Coach June Jones has been nothing but gracious and supportive in the decision made by athletic director, David Matlin. In spite of coach Jones' desire to come back "home" and bring the program up to where it was prior to his departure, he's been very professional and supportive of Rolo. That speaks volumes to the character of coach Jones. We (Coach Jones) communicate regularly and he's able to do things that weren't possible before with the luxury of a more "free" schedule, though he still keeps quite busy!
Even though there have been days when I thought there was NO way I could keep going, God has constantly provided me with the strength to carry on and has protected me, greatly, from any "attacks," from the other "stuff" I dealt with in the latter part of 2015.
I also appreciated having my sister, Lynn, my brother-in-law, Jeff, and my nephew, Jacob, visit Hawaii in 2015. My nephew is destined to grow up to be a genius, as my sister teaches him so much each and everyday!

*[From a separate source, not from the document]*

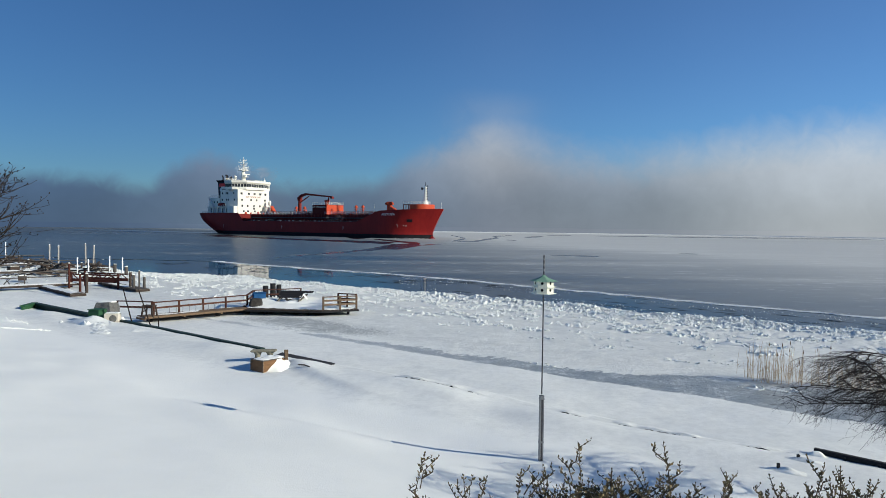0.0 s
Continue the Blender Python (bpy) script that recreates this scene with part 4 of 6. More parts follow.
    for y in (-6.6, -1.5, 1.7, 6.6):
        pane(31.9, y, 15.9, 0.85, 0.85, "front", acc)
    for y in (-6.5, -3.4, 0.2, 3.6, 6.8):
        pane(31.9, y, 13.1, 0.85, 0.9, "front", acc)
    for y, z in ((-5.6, 10.6), (-3.2, 10.6), (0.8, 10.6), (4.4, 10.5), (0.2, 11.9)):
        pane(31.9, y, z, 1.0, 0.8, "front", acc)
    for x, z in ((20.4, 18.9), (23.2, 18.9), (24.4, 18.9), (29.0, 18.9), (20.4, 15.9), (23.6, 15.9), (25.0, 15.9), (29.4, 15.9), (12.6, 14.8), (14.6, 14.8), (17.0, 14.8)):
        pane(x, -9.0 if x > 18.8 else -9.4, z, 0.7, 0.95, "side", acc)
    for x in (13.2, 17.2, 20.6, 23.8):
        pane(x, -9.46, 10.9, 1.6, 1.9, "side", acc)
    text_part("lettering", "NO SMOKING", 1.2, Matrix.Translation((31.96, -0.2, 17.25)) @ Euler((radians(90), 0, radians(90))).to_matrix().to_4x4(), LETTER_RED, acc, "red letters on the white front")
    g = Geo()
    for i in range(9):
        g.box((31.9, -4.6 + i * 1.05, 14.45), (31.95, -3.85 + i * 1.05, 14.7))
    part("small_lettering", g, SHADEGREY, acc, "line of small grey lettering")
    # wheelhouse with swept wings
    plan = ((23.5, -9.8), (28.6, -9.8), (32.8, -4.8), (32.8, 5), (29.4, 11.4), (23.5, 11.4))
    wide = ((23.2, -10.2), (28.9, -10.2), (33.5, -5.0), (33.5, 5.2), (29.7, 11.8), (23.2, 11.8))
    br = part("wheelhouse", Geo().prism(plan, 20.7, 21.9), WHITE, ship, "white wheelhouse with a band of dark windows")
    inner = tuple((x - 0.25, y * 0.985) for x, y in plan)
    part("window_band", Geo().prism(inner, 21.85, 23.35), GLASS, br, "dark bridge windows")
    part("roof", Geo().prism(plan, 23.3, 24.0, wide).prism(wide, 24.0, 24.9), WHITE, br)
    g = Geo()
    for (x0, y0), (x1, y1) in zip(plan[1:4], plan[2:5]):
        k = max(3, round(math.hypot(x1 - x0, y1 - y0) / 1.35))
        for i in range(k + 1):
            x, y = x0 + (x1 - x0) * i / k, y0 + (y1 - y0) * i / k
            part("mullion", Geo().bar((x - 0.05, y, 21.85), (x - 0.05, y, 23.35), 0.16, 0.16), WHITE, br)
    part("bracket", Geo().put([(25.5, -9.8, 20.7), (28, -9.8, 20.7), (28, -9, 20.7), (25.5, -9, 20.7), (25.5, -9, 19.9), (28, -9, 19.9)], [(0, 1, 2, 3), (0, 3, 4), (1, 5, 2), (0, 4, 5, 1), (2, 5, 4, 3)]), WHITE, br)
    part("roof_rail", railing([(23.6, -9.8, 24.9), (23.6, 11.4, 24.9)], 1.0, 2.0, 0.045), WHITE, br)
    part("radar_dome", Geo().lathe(((0.35, 0), (0.3, 1.2), (0.75, 1.4), (0.85, 2.0), (0.6, 2.6), (0.1, 2.8)), (22, -3, 24.9), 12), WHITE, ship, "white radome on a stalk", True)
    part("aerial", Geo().tube(((28.5, 9, 24.9), (28.5, 9, 27.0)), 0.18, 6).box((28.2, 8.6, 25.3), (28.8, 9.6, 25.8)), SHADEGREY, ship)
    # main mast
    g = Geo().lathe(((1.25, 0), (1.05, 2.5), (0.8, 5.0), (0.7, 5.4)), (24.1, 0, 24.9), 10)
    mast = part("main_mast", g, WHITE, ship, "white main mast with yards and radars")
    g = Geo()
    for a in (-0.8, 0.8):
        for b_ in (-0.8, 0.8):
            g.tube(((24.1 + a * 0.7, b_ * 0.7, 30.2), (24.1 + a * 0.55, b_ * 0.55, 35.2)), 0.09, 5)
    for k in range(5):
        z = 30.6 + k * 1.1
        w = (2.3, 2.9, 1.7, 2.6, 1.9)[k]
        g.bar((24.1, -w, z), (24.1, w, z), 0.14, 0.12)
        g.bar((23.4 - 0.2 * k, 0, z + 0.3), ((25.8, 24.9, 25.5, 24.6, 25.2)[k], 0, z + 0.3), 0.14, 0.12)
        for y in (-w, w):
            g.tube(((24.1, y, z - 0.2), (24.1, y, z + 0.6)), 0.07, 4)
    part("yards", g, WHITE, mast)
    part("radar_platform", Geo().box((22.9, -2.0, 30.0), (25.9, 2.0, 30.2)), WHITE, mast)
    part("radar_platform", Geo().box((24.6, -1.2, 27.0), (26.8, 1.2, 27.2)), WHITE, mast)
    part("radar_scanner", Geo().bar((26.2, -2.2, 28.2), (26.2, 2.2, 28.2), 0.35, 0.3).lathe(((0.4, 27.2), (0.3, 28.1)), (26.2, 0, 0), 8), WHITE, mast)
    part("radar_scanner", Geo().bar((26.0, -1.6, 30.9), (26.0, 1.6, 30.9), 0.3, 0.25).lathe(((0.3, 30.2), (0.2, 30.8)), (26.0, 0, 0), 8), WHITE, mast)
    part("masthead_staff", Geo().tube(((24.1, 0, 35.0), (24.1, 0, 36.4)), 0.08, 5), WHITE, mast)
    # funnel with its bands and pipes
    f = part("funnel", Geo().prism(((9.2, -3.2), (18.4, -3.2), (18.4, 3.2), (9.2, 3.2)), 16.9, 24.6, ((8.6, -3.2), (17.8, -3.2), (17.8, 3.2), (8.6, 3.2))), NAVY, ship, "navy funnel with a red and white band")
    part("top_rim", Geo().prism(((8.5, -3.25), (17.9, -3.25), (17.9, 3.25), (8.5, 3.25)), 24.6, 25.7, ((7.4, -3.5), (16.6, -3.2), (16.6, 3.2), (7.4, 3.5))), BOOT, f, "black flared funnel top")
    part("red_band", Geo().box((9.6, -3.26, 22.6), (18.5, 3.26, 24.1)), FUNNEL_RED, f)
    part("white_band", Geo().box((11.2, -3.27, 21.5), (18.6, 3.27, 22.6)), WHITE, f)
    part("badge", Geo().tube(((10.9, -3.2, 21.2), (10.9, -3.27, 21.2)), 0.8, 12), SHADEGREY, f)
    part("lower_casing", Geo().prism(((17.9, -4.5), (19.5, -4.5), (19.5, 4.5), (17.9, 4.5)), 16.9, 21.0), WHITE, f)
    for x, y, h in ((10.5, -1.6, 2.4), (11.6, -0.5, 2.9), (12.6, 0.8, 2.2), (13.6, -1.2, 2.6), (14.3, 0.6, 2.0)):
        part("exhaust_pipe", Geo().tube(((x, y, 25.0), (x, y, 25.0 + h), (x - 0.6, y, 25.6 + h)), 0.33, 8), DARKSTEEL, f, "dark bent exhaust pipe")
    part("tall_pipe", Geo().tube(((15.4, -1.5, 24), (15.4, -1.5, 28.3)), 0.3, 8), SHADEGREY, f)
    # free-fall boat and davit forward of the house
    part("davit_house", Geo().prism(((32.2, 5.6), (34.4, 5.6), (34.4, 9.4), (32.2, 9.4)), 9.3, 13.2), WHITE, ship)
    part("rescue_boat", Geo().lathe(((0.2, -1.3), (0.7, -0.8), (0.75, 0.3), (0.5, 1.0), (0.2, 1.3)), (34.4, 7.5, 14.6), 10), WHITE, ship, "white rescue boat pod beside the house", True)
    part("davit", Geo().put([(36.0, 6.6, 9.4), (39.6, 6.6, 9.4), (36.0, 6.6, 13.4), (36.0, 8.2, 9.4), (39.6, 8.2, 9.4), (36.0, 8.2, 13.4)], [(0, 1, 2), (3, 5, 4), (0, 3, 4, 1), (1, 4, 5, 2), (0, 2, 5, 3)]), ORANGE, ship, "orange davit ramp")
    for y, h in ((-6, 1.4), (-3, 1.0), (1, 1.6), (4, 1.2)):
        part("winch", Geo().lathe(((0.55, 0), (0.55, h * 0.35), (0.3, h * 0.7), (0.1, h * 0.75)), (34.0, y, 9.35), 9), ORANGE, ship, "orange mooring winch")
    return ship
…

I look forward to a wonderful 2016; I know there is a LOT I need to accomplish. Some can be achieved in the next year, while other endeavors will require me to be steadfast and faithful in seeing things through.
I have no hesitation in sharing that one goal for 2016 is to find my "last," as my window of starting a family of my own is not getting any wider. It's actually closing slowly, with each passing day. I want to ensure that I'm around to see my child, or children, go to proms, come home after a stated curfew, graduate from high school, go on to an institution of higher learning, and to just see a son or daughter be happy with life!
If you've read up to this point, thank you! I appreciate that I have a handful of "subscribers," who receive push updates when I post a new entry.